Add Apache Sedona to known libraries

opengeospatial / geoparquet

Specification for storing geospatial vector data (point, line, polygon) in Parquet

https://geoparquet.org

Apache License 2.0

837 stars 57 forks source link

Add Apache Sedona to known libraries #150

Closed jiayuasu closed 1 year ago

jiayuasu commented 1 year ago

Dear maintainers,

Thank you all for the great work on GeoParquet!

This PR is to add Apache Sedona to the "known libraries that can read and write GeoParquet file"

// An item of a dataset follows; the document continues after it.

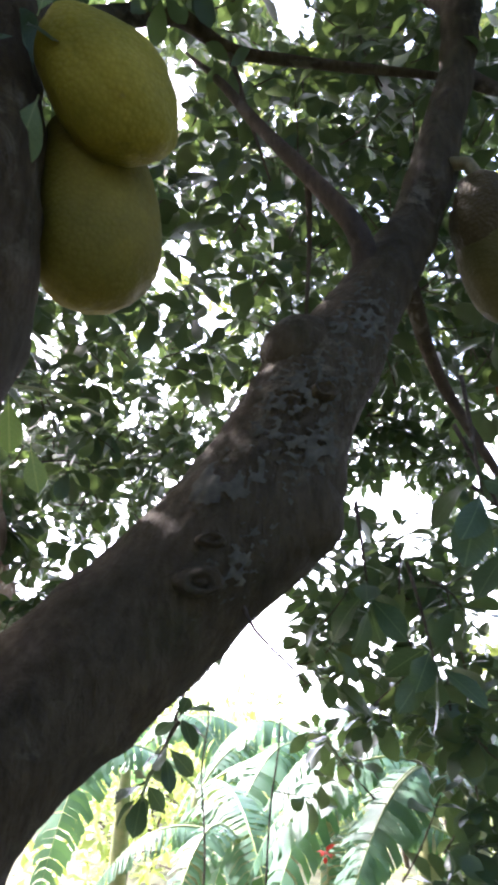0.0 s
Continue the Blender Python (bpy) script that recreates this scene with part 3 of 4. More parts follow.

Apache Sedona 1.3.0 implements the basic GeoParquet read/write function:

read the WKB column in GeoParquet: https://sedona.apache.org/tutorial/sql/#load-geoparquet
write a table that has Geometry type to GeoParquet (with the column written in WKB format): https://sedona.apache.org/tutorial/sql/#save-geoparquet

Please feel free to let me know if there is anything I need to fix :-)

kylebarron commented 1 year ago

If geometry column name is different

var df = sparkSession.read.format("geoparquet").option("fieldGeometry", "new_geometry").load(geoparquetdatalocation1)

I don't know anything about sedona, but just wondering: are you able to read that from the parquet file metadata, instead of having the user specify it manually.

jiayuasu commented 1 year ago

@kylebarron We read metadata but a binary type column in a Parquet file could be something else other than WKB. So we leave this to the user:

Unless the column is explicitly named geometry, the user needs to tell us which column is the WKB column.

cholmes commented 1 year ago

Thanks @jiayuasu! Will merge it in.

Following up on Kyle - the geoparquet spec provides the names of all the geometry columns, in the file metadata as JSON. So it seems like you could just look at that, instead of having a user specify? You can see an example of the metadata file at https://github.com/opengeospatial/geoparquet/blob/main/examples/example_metadata.json

jiayuasu commented 1 year ago

@cholmes Got it! You made a good point. I believe Sedona should improve the reader/writer to leverage the metadata. We will make it happen. Thanks!